Nothing should be output except the lines from the one containing "from mathutils import" through the one containing "of a camera", both ends included, each repeated exactly.

━━━━

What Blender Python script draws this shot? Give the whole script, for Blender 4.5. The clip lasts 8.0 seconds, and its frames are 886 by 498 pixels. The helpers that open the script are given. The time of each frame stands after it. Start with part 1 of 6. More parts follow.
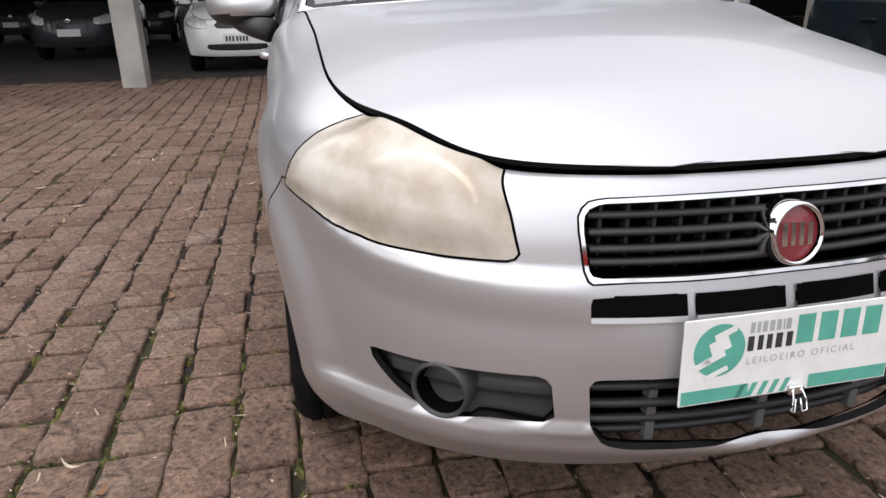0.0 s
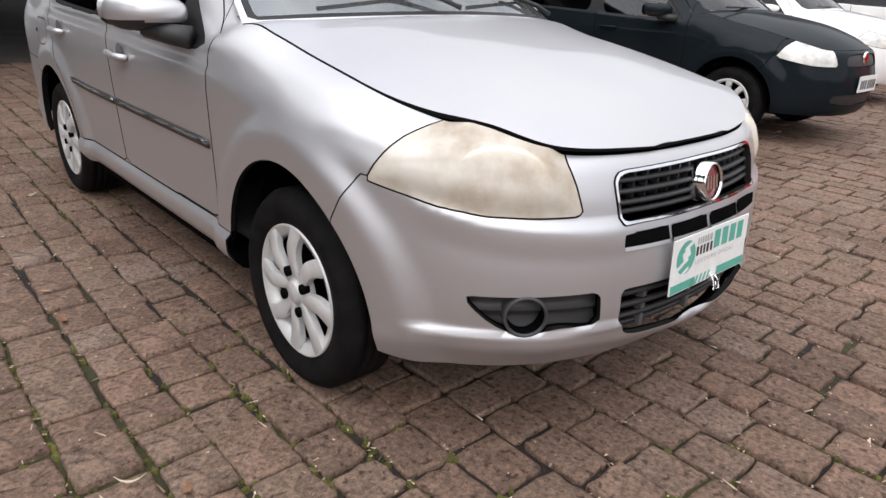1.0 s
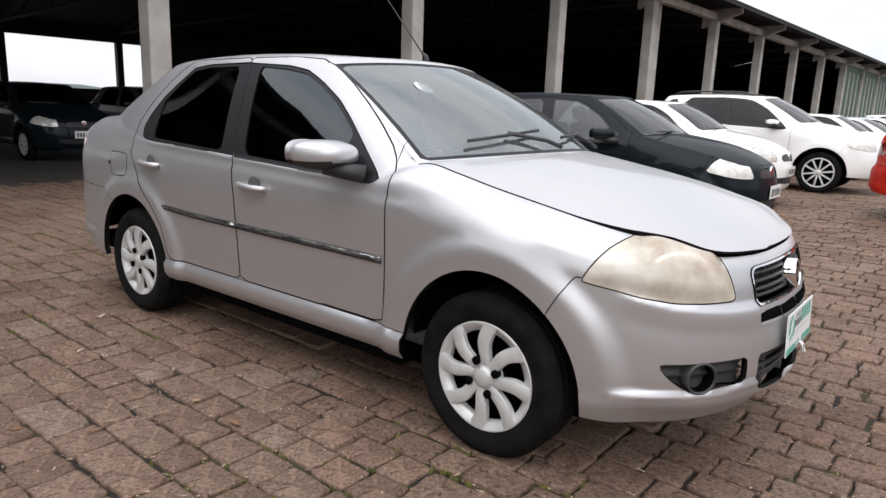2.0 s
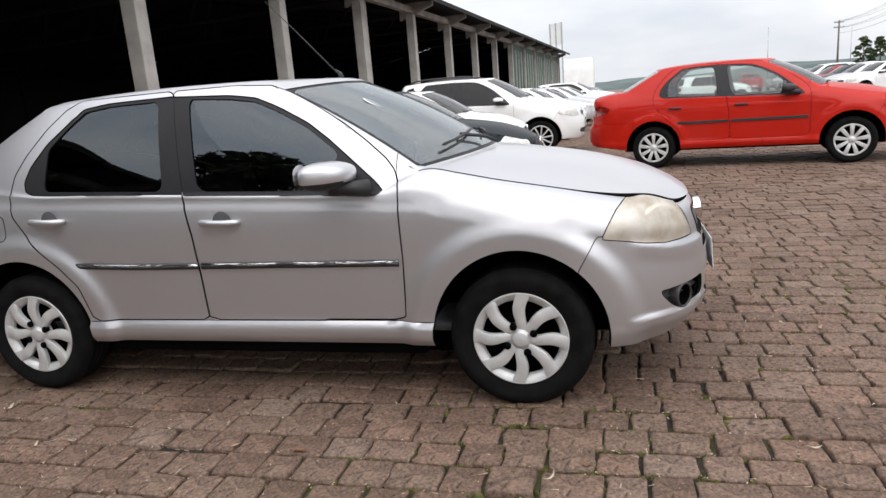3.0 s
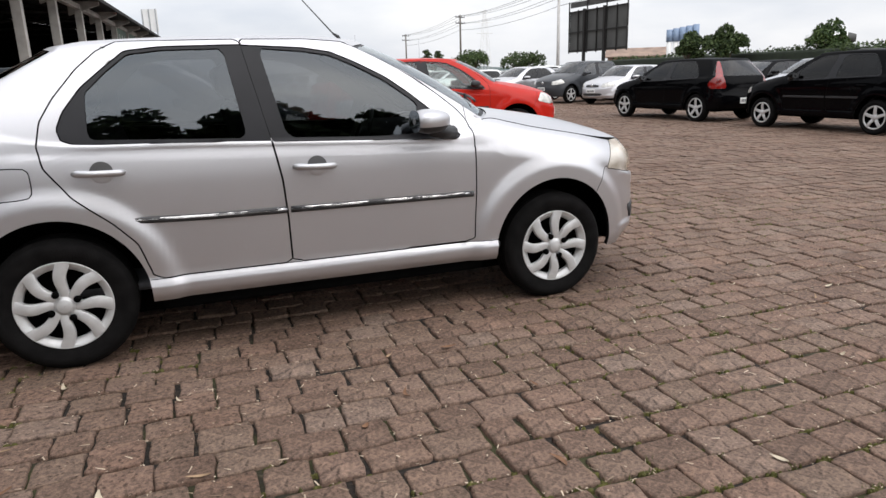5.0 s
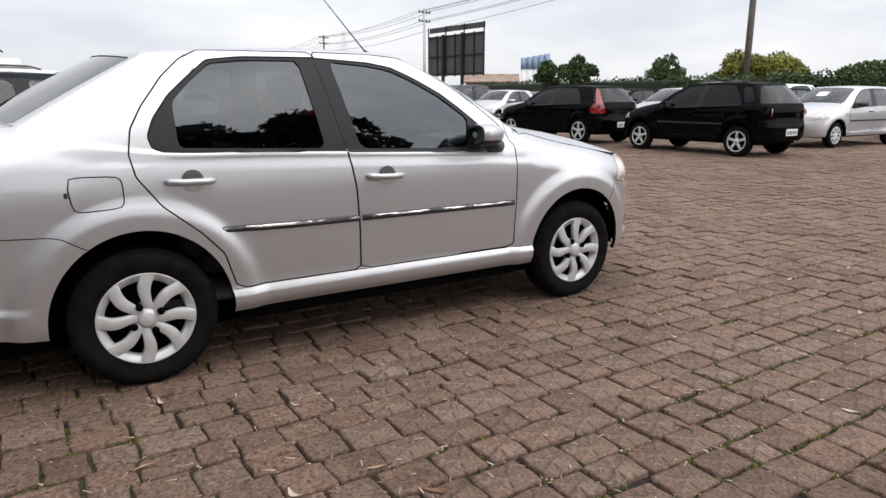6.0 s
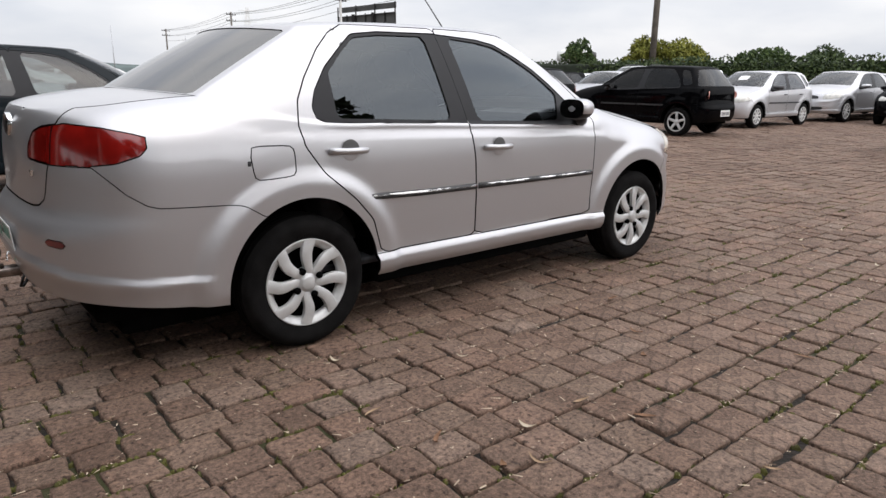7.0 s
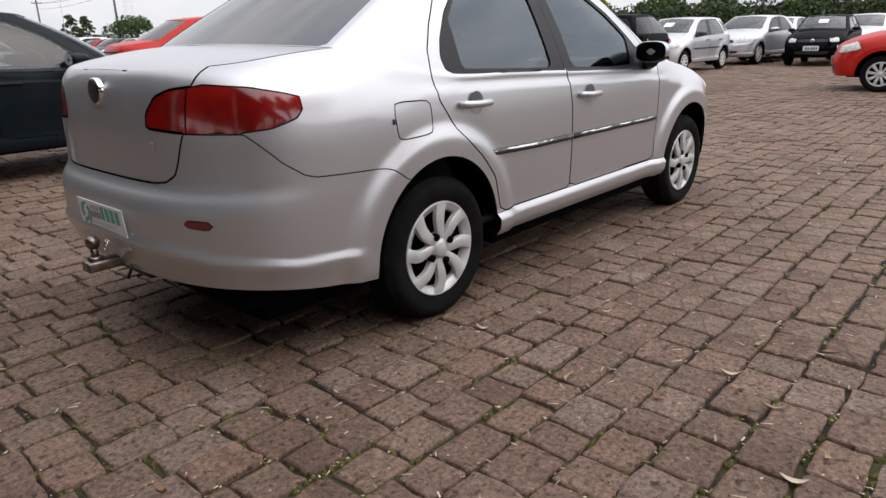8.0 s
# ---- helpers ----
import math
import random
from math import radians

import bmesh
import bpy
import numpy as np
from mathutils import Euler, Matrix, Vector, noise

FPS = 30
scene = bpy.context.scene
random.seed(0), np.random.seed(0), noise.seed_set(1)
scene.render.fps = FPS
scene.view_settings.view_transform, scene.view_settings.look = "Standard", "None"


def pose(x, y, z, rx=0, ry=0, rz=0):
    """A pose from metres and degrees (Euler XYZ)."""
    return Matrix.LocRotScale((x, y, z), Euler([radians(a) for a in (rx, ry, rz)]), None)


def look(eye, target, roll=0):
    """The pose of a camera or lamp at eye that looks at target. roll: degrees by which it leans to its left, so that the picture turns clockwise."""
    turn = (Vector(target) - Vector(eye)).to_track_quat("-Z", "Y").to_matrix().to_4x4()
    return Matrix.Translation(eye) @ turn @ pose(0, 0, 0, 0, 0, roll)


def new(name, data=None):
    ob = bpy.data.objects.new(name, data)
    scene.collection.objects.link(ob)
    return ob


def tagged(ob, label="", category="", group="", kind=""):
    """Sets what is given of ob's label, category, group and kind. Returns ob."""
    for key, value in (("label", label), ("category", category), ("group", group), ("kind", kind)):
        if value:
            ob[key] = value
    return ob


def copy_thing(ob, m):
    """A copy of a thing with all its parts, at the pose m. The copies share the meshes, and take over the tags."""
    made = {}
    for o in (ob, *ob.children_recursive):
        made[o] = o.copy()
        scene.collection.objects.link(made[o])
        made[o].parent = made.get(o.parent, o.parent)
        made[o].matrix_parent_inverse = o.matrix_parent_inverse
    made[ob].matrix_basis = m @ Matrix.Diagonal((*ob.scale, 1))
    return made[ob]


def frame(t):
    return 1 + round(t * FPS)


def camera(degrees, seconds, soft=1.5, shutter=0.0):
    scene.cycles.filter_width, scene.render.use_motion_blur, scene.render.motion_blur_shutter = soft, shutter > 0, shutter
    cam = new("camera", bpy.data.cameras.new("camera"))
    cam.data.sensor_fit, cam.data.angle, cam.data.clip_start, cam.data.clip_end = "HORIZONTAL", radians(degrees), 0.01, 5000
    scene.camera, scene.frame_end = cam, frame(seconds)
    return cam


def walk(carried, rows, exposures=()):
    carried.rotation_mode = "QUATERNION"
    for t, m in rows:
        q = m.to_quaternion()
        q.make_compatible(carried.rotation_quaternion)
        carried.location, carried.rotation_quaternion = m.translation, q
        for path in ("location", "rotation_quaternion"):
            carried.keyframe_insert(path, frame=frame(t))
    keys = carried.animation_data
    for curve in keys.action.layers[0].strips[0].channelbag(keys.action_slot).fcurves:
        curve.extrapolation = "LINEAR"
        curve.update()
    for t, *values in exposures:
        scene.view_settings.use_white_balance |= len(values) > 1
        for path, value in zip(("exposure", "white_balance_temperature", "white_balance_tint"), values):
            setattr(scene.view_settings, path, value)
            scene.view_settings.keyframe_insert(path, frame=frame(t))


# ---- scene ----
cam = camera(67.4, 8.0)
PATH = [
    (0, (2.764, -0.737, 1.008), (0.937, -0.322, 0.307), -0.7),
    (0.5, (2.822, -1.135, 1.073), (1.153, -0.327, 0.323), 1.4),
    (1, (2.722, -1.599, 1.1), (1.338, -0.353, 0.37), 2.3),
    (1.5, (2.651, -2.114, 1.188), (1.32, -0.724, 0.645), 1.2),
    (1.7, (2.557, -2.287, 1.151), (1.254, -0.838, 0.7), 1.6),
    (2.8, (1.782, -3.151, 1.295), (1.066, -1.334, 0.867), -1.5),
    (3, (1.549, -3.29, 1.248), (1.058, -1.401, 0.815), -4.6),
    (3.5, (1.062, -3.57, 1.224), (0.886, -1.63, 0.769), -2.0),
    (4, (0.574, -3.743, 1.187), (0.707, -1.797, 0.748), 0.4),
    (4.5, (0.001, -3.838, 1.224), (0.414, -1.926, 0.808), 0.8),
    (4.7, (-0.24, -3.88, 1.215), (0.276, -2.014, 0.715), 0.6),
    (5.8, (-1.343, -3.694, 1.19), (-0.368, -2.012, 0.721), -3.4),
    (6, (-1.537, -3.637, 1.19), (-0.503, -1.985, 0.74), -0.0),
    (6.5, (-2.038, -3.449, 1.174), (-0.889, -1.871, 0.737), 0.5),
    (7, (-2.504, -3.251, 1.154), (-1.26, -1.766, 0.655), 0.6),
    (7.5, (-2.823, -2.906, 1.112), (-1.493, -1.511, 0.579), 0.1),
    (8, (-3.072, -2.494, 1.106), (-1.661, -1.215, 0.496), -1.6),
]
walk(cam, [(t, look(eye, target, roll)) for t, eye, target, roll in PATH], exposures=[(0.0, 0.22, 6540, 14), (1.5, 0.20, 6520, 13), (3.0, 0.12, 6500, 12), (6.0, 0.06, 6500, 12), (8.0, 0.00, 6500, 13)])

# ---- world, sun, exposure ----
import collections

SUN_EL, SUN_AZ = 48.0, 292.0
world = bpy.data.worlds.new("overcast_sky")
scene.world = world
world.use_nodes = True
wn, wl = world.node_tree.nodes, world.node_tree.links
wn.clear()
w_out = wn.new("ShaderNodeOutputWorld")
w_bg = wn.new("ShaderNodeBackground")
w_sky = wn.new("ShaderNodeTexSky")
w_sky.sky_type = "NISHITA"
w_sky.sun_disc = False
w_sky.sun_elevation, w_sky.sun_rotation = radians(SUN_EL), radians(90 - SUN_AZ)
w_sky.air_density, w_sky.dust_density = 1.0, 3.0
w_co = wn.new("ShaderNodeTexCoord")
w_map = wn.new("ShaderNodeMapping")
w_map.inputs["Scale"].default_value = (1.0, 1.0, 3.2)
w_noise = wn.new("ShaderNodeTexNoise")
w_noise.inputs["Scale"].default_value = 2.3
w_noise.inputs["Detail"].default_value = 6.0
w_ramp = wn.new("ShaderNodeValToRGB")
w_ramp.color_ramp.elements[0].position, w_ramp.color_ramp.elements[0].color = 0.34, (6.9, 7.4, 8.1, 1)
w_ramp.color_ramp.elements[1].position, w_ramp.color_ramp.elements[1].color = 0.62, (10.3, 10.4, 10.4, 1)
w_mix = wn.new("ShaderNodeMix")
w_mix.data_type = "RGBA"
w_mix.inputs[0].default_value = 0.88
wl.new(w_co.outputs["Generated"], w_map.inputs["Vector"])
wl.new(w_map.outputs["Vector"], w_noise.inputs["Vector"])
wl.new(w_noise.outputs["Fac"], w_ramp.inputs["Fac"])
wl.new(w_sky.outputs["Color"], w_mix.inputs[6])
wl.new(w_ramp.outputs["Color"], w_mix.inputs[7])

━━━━

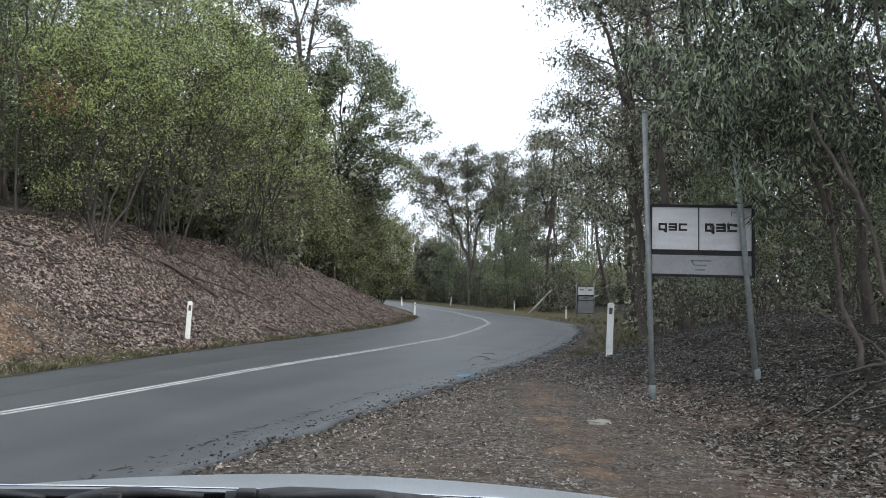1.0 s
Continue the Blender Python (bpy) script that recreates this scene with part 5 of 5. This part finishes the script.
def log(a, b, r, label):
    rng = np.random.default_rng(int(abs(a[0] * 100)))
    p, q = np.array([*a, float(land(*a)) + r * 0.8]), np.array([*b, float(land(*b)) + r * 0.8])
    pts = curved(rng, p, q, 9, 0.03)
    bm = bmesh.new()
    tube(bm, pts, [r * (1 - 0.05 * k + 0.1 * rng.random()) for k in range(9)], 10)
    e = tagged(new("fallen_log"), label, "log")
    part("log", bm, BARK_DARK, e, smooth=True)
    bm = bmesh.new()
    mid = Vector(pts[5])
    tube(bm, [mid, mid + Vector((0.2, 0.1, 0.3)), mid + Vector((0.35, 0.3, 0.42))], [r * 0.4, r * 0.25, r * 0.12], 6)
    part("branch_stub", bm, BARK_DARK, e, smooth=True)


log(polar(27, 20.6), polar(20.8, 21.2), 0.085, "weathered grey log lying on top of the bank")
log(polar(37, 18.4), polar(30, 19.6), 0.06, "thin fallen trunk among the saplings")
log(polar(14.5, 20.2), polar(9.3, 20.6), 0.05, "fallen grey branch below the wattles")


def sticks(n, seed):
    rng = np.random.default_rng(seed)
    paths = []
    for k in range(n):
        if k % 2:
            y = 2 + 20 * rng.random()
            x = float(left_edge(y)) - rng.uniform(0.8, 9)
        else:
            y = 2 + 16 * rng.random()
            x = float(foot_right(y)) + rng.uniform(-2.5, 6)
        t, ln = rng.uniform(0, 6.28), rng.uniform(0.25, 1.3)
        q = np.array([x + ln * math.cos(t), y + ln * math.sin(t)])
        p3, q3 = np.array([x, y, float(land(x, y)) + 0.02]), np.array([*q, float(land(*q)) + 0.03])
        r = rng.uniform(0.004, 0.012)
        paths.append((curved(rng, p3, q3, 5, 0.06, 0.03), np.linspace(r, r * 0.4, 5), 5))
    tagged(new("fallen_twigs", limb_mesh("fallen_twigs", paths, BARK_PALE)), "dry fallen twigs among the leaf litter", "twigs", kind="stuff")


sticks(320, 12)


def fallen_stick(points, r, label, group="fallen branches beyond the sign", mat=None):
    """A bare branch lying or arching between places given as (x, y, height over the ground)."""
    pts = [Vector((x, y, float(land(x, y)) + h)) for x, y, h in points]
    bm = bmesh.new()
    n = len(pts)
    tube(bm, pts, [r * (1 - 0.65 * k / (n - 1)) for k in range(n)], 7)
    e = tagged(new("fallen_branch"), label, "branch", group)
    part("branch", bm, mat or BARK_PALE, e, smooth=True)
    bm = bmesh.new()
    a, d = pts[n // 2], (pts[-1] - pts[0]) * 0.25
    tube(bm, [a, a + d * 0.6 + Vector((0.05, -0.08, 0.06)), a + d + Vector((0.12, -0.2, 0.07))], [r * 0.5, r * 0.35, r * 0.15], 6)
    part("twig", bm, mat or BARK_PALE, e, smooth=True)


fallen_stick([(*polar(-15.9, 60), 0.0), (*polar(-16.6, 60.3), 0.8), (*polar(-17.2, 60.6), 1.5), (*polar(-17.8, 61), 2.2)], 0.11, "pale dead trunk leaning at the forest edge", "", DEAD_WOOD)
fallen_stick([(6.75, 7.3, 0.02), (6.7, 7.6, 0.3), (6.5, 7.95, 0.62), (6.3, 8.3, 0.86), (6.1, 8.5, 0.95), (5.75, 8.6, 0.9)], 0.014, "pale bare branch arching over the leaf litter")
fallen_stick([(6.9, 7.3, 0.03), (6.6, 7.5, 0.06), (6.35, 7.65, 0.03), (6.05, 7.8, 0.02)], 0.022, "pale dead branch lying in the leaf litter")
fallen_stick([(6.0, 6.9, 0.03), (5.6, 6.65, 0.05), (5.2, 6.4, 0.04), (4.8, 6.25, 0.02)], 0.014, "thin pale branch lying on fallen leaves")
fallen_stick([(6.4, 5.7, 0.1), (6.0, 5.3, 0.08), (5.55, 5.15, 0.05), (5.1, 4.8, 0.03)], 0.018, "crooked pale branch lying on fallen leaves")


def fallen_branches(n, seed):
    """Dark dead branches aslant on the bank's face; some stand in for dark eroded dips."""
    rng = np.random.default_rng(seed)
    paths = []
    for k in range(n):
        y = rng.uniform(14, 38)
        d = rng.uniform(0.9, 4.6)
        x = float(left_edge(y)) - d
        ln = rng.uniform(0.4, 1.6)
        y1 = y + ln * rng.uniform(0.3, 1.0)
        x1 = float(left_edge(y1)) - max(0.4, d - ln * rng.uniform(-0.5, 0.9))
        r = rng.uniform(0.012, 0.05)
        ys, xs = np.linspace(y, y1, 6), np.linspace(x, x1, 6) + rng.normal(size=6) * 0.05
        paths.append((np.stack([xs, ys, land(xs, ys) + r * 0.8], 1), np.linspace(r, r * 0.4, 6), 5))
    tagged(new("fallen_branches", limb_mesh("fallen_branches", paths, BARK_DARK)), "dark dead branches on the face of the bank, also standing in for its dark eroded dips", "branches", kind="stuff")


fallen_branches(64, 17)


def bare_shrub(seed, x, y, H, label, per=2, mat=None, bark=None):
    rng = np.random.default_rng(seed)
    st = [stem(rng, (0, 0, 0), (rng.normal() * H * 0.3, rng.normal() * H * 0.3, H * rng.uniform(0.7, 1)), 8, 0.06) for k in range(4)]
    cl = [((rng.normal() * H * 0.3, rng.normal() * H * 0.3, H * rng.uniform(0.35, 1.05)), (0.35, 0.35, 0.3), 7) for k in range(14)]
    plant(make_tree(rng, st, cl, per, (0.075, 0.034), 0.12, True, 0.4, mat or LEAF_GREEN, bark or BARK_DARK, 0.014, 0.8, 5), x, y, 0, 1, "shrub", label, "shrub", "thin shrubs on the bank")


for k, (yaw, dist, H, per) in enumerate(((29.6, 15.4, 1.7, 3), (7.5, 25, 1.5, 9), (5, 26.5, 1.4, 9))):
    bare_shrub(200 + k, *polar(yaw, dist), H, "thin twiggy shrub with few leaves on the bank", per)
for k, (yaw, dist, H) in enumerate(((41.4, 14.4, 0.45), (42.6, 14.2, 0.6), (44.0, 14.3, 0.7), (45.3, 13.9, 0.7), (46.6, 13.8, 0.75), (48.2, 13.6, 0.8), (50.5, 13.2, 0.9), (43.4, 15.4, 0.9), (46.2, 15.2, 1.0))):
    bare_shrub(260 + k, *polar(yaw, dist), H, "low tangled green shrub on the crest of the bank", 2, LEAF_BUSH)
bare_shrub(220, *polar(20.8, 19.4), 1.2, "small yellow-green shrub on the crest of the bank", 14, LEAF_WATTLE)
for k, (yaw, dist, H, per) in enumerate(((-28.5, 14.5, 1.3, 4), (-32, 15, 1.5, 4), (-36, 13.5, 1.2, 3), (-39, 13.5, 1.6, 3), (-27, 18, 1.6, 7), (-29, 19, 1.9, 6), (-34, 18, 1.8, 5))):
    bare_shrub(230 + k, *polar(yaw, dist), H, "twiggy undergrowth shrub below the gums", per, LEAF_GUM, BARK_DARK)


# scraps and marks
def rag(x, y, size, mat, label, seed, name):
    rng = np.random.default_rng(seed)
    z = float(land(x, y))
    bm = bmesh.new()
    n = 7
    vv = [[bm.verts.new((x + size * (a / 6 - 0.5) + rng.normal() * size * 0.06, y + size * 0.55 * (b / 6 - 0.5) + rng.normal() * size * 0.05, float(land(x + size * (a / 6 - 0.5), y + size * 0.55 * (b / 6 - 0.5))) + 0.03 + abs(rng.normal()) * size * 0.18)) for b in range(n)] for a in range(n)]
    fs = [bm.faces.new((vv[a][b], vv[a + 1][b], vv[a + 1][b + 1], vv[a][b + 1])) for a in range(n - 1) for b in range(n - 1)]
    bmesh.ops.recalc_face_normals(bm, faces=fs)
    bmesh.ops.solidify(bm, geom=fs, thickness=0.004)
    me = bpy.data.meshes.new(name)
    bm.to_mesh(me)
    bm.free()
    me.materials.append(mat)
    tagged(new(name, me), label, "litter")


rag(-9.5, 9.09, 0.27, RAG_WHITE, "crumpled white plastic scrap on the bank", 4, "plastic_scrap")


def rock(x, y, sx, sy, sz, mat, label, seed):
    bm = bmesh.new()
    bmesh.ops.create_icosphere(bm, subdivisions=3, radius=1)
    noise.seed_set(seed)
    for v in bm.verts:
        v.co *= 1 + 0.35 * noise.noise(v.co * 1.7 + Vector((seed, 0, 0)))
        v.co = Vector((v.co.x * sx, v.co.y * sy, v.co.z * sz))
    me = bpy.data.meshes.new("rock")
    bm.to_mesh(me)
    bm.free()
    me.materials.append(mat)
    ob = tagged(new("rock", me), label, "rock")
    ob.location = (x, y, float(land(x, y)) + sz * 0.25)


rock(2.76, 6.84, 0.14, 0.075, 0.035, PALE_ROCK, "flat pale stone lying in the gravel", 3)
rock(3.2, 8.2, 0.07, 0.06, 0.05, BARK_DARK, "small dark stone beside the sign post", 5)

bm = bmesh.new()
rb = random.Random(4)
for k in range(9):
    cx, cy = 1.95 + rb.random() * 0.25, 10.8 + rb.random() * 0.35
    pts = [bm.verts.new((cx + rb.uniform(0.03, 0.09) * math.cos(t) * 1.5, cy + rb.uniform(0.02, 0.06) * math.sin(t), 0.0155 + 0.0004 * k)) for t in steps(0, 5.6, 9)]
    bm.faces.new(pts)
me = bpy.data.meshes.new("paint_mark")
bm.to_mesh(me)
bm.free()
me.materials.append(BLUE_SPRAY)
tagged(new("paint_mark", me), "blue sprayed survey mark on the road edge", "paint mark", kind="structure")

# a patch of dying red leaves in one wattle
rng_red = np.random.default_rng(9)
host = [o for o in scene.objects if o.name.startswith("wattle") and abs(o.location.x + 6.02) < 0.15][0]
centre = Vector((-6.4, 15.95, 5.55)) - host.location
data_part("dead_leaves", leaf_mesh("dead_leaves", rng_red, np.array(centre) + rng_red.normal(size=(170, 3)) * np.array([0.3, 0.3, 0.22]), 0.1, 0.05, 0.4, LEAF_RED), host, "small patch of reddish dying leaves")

━━━━

> THE OUTPUT
from mathutils import Euler, Matrix, Vector, noise

FPS = 30
scene = bpy.context.scene
random.seed(0), np.random.seed(0), noise.seed_set(1)
scene.render.fps = FPS
scene.view_settings.view_transform, scene.view_settings.look = "Standard", "None"


def pose(x, y, z, rx=0, ry=0, rz=0):
    """A pose from metres and degrees (Euler XYZ)."""
    return Matrix.LocRotScale((x, y, z), Euler([radians(a) for a in (rx, ry, rz)]), None)


def look(eye, target, roll=0):
    """The pose of a camera or lamp at eye that looks at target. roll: degrees by which it leans to its left, so that the picture turns clockwise."""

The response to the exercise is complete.